I was watching a rerun of “How I Met Your Mother” the other day, and I realized something: There is a rampant symptom of sitcoms ruining their main characters. By “ruining” I mean making them whiny, effeminate caricatures rather than the original romantic, idealistic people we as an audience enjoyed in the first place. The three biggest offenders: “How I Met Your Mother,” “Scrubs” and “Friends.”Let’s start with “How I Met Your Mother,” because that’s the one that inspired this post. When that show began, the audience connected with Ted Mosby. Ted was the classic romantic idealist: Someone who wanted desperately to fall in love and have a relationship like his friends Lily and Marshall. He was so swept up in the idea of love that he told Robin on their first date that he was in love with her. The whole first season is spent with Ted pining over Robin (even as he dates Victoria), and the end of the first season culminates in his making it rain (literally) so that he and Robin can be together. The audience is rooting for Ted the whole time, and he’s our proxy into this fun, faux-New York world. Though he and Robin break up at the end of season 2, I enjoyed his time with Stella (up until she left him at the altar). But, since then, the writers have spun their wheels with Ted. Zoey went nowhere, and even the return of Victoria felt flat. But, more importantly, the writers made Ted into, for lack of a better word, a wuss.
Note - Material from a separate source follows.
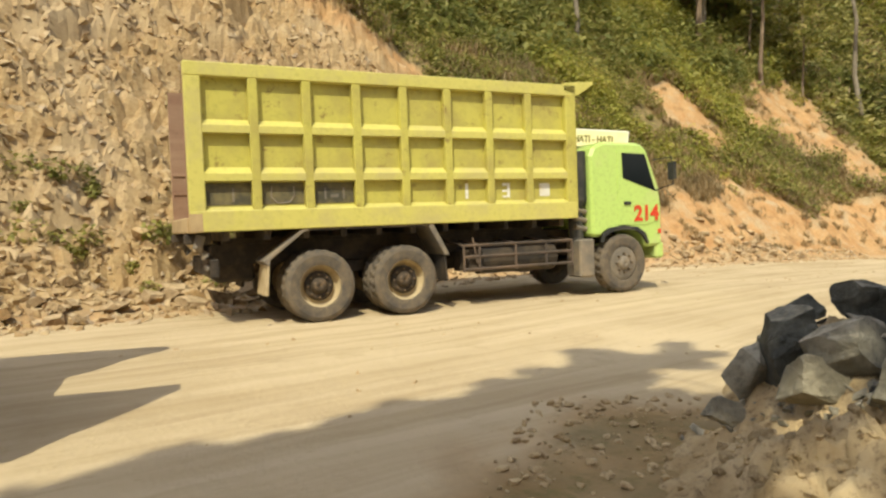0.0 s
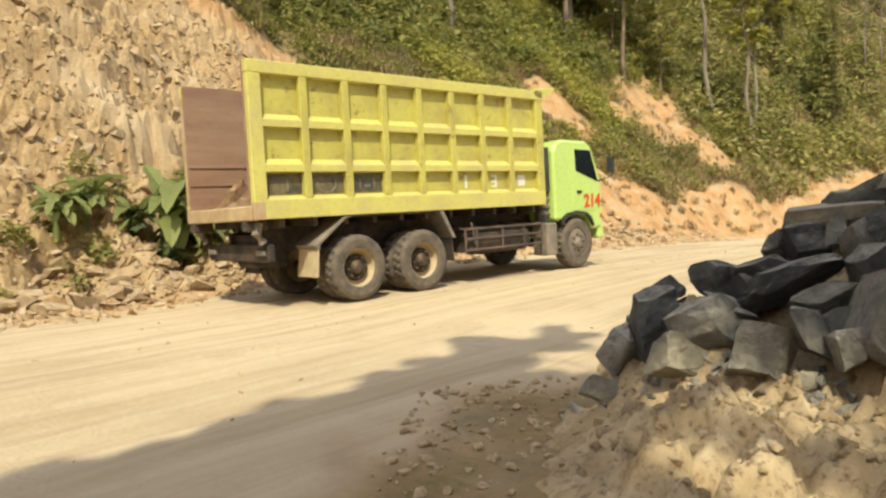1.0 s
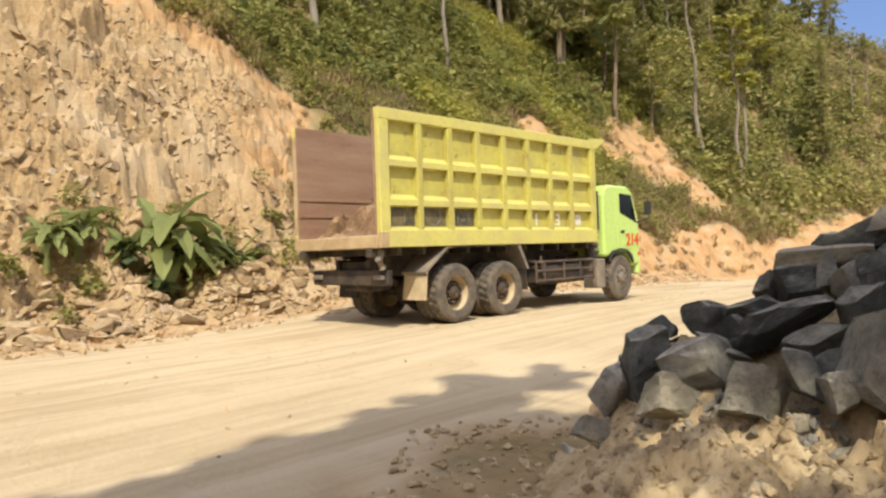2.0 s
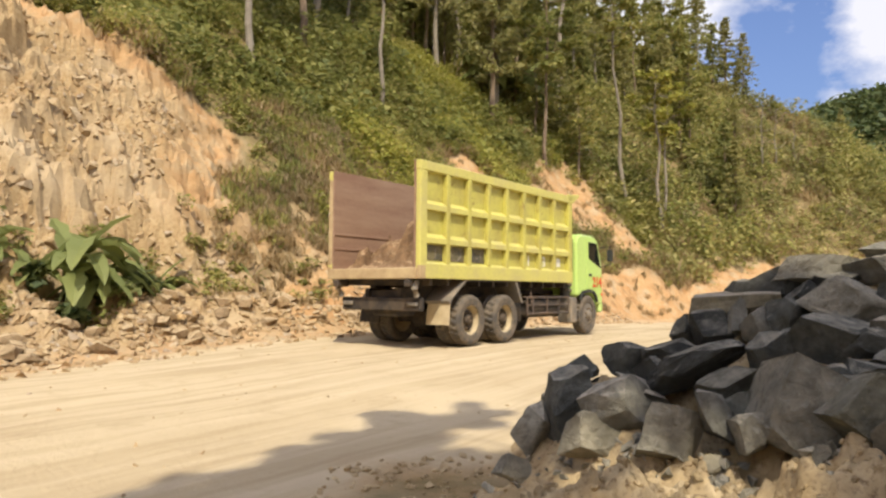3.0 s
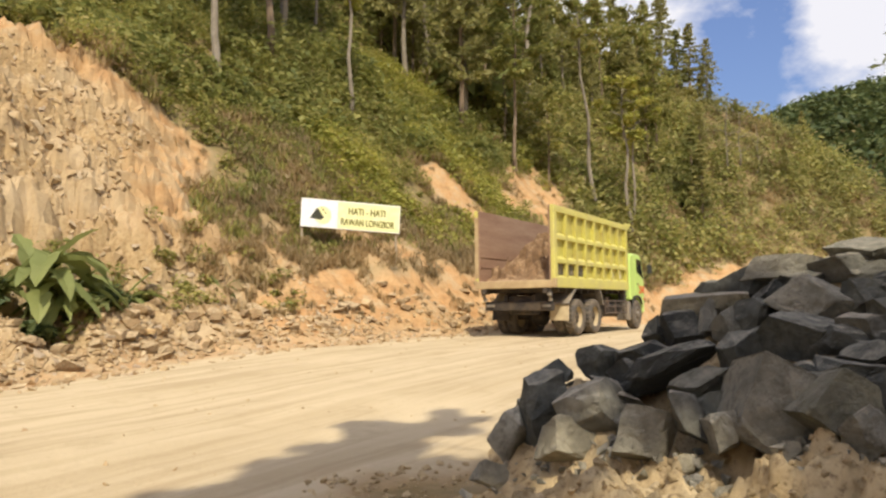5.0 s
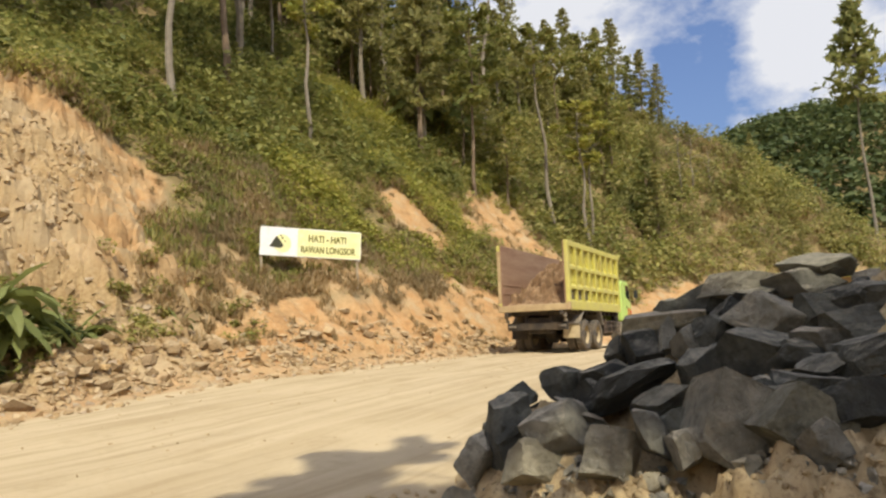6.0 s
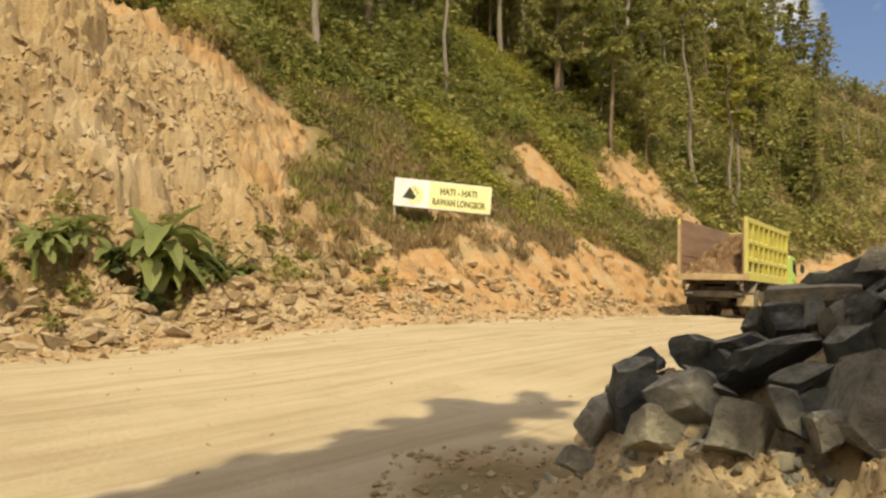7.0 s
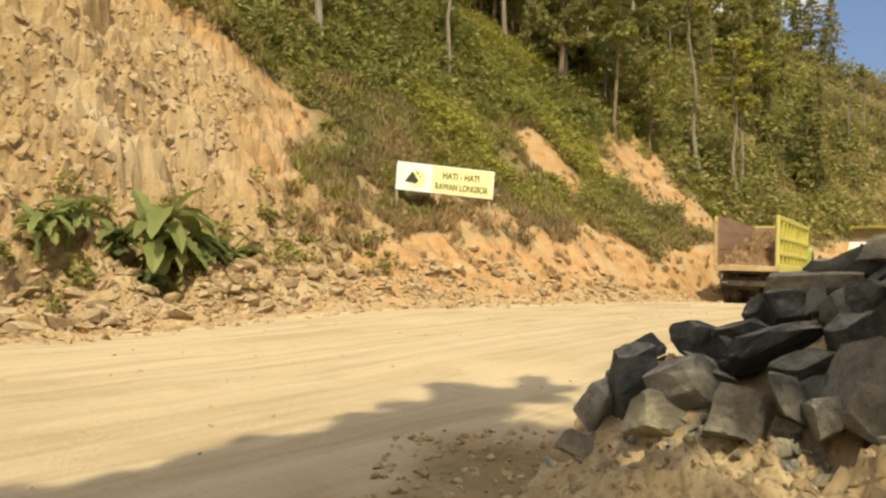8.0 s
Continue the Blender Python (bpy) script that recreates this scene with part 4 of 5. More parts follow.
TOP = ((3.86, 4.27, 1.27, 0.38, 0.23, -26, 0), (4.06, 4.08, 1.39, 0.53, 0.2, -9, 2), (3.92, 3.66, 1.14, 0.63, 0.34, 3, 1), (3.86, 4.0, 1.17, 0.26, 0.26, 10, 0),
       (4.29, 3.69, 1.37, 0.54, 0.19, -4, 1), (4.41, 3.67, 1.49, 0.5, 0.19, 2, 0), (4.08, 3.41, 1.19, 0.32, 0.25, -8, 0), (4.02, 3.1, 1.09, 0.39, 0.25, 6, 0),
       (4.28, 3.2, 1.26, 0.48, 0.19, -5, 0), (4.06, 3.94, 1.28, 0.34, 0.17, -14, 0), (3.72, 4.45, 1.23, 0.28, 0.16, -18, 0))
BIG = FOOT + FRONT + MIDDLE + TOP
TONES = ((GREYROCKS, "angular dark grey quarry rock lying in the heap"), (PALEROCKS, "angular grey quarry rock with a dusty upper face"), (DUSTROCKS, "pale tan slab lying on top of the rock heap"))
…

When Robin starts dating Don, Don admits that he thought Ted was gay. Why did he think that? Ted took calligraphy classes, cooked fancy food, drank appletinis, and asked if athletes had new “costumes.” This is the same Ted who took Marshall to a Yankees game in season 2 and proudly wore an Indians jersey. Sure, the Dr. X stuff and the red cowboy boots painted the picture of a man who was a little bit full of himself (and the box “For my Biographer” in the episode I referenced earlier shows Ted does have quite the high opinion of himself), but the writers basically made Ted into someone for whom we have no respect. Worse, this year after he broke up with Abby Elliott’s character (who is so forgettable I’m not going to even look up her name), he says that he’s “finally” ready to settle down. Except he was “finally” ready to settle down at the end of the pilot episode! This is Ted Evelyn Mosby, the hopeless romantic! But the writers have saddled him with character flaws and plot lines that have sputtered to the point where I don’t recognize season 1 Ted anymore. in fact, the closest I’ve come to appreciating his sentimentality is in this clip from the end of season 8, and truthfully, the only reason why I like it is because it makes me think “the mother” has been dead the whole time he’s been telling his kids the story (and I think that would be an interesting twist).
Fine, you say, but Barney is the best character on that show anyway, and why should we care? That’s all well and good, but it’s not just “How I Met Your Mother.” Ted is getting the exact treatment that J.D. got on “Scrubs”: going from a romantic, idealistic young professional to an effeminate punchline. J.D. season 1 reveals his father issues, revels in his closeness with Turk, and struggles as a young doctor for the approval of Drs. Cox and Kelso, all while pining after Elliott. He is, for all intents and purposes, someone with whom the audience can identify. And yet, the writers decide to make J.D. a blithering man-child, making him decidedly uninterested in sports or anything “macho” and mostly concerned with his own hair. How many episodes had a throw-away joke about how he didn’t understand the game that was on TV? And how many included jokes about him drinking an appletini?
And then….we come to Ross Geller. Remember season 1 Ross? He was so head over heels for Rachel, despite everything going on with Carol and Susan (and Ben). He was never the manliest guy in the group (that would obviously be Joey), but viewers were practically begging for him and Rachel to get together by the end of that first season. An accomplished paleontologist, a good father, a good brother, a good friend….we all wanted what was best for him. And then, in later seasons, the writers gave us scenes like this, where Ross breaks into an apartment to get his salmon shirt back. What happened to the Ross for whom we were all rooting? He got annoying, whiny, dumb…the same things that happened to J.D. and Ted.
Is this merely a symptom of shows getting on in years, and trying to find new shades to their main characters? Maybe. But to me, it also seems to be a problem that these shows have attacked their main characters rather than supported them, and maintained their integrity. The one thing that could be encouraging is that it provides the opportunity for a rehabilitation of the character; for instance, Ross in the “Friends” series finale is the Ross we all liked to begin with; similarly, this last scene with J.D. on “Scrubs” was everything we like about him from the first season: treacly and saccharine, yes, but not emasculating or whiny. I can only hope that Theodore Evelyn Mosby gets the send-off he deserves, and not the way everyone treated him at Punchy’s wedding.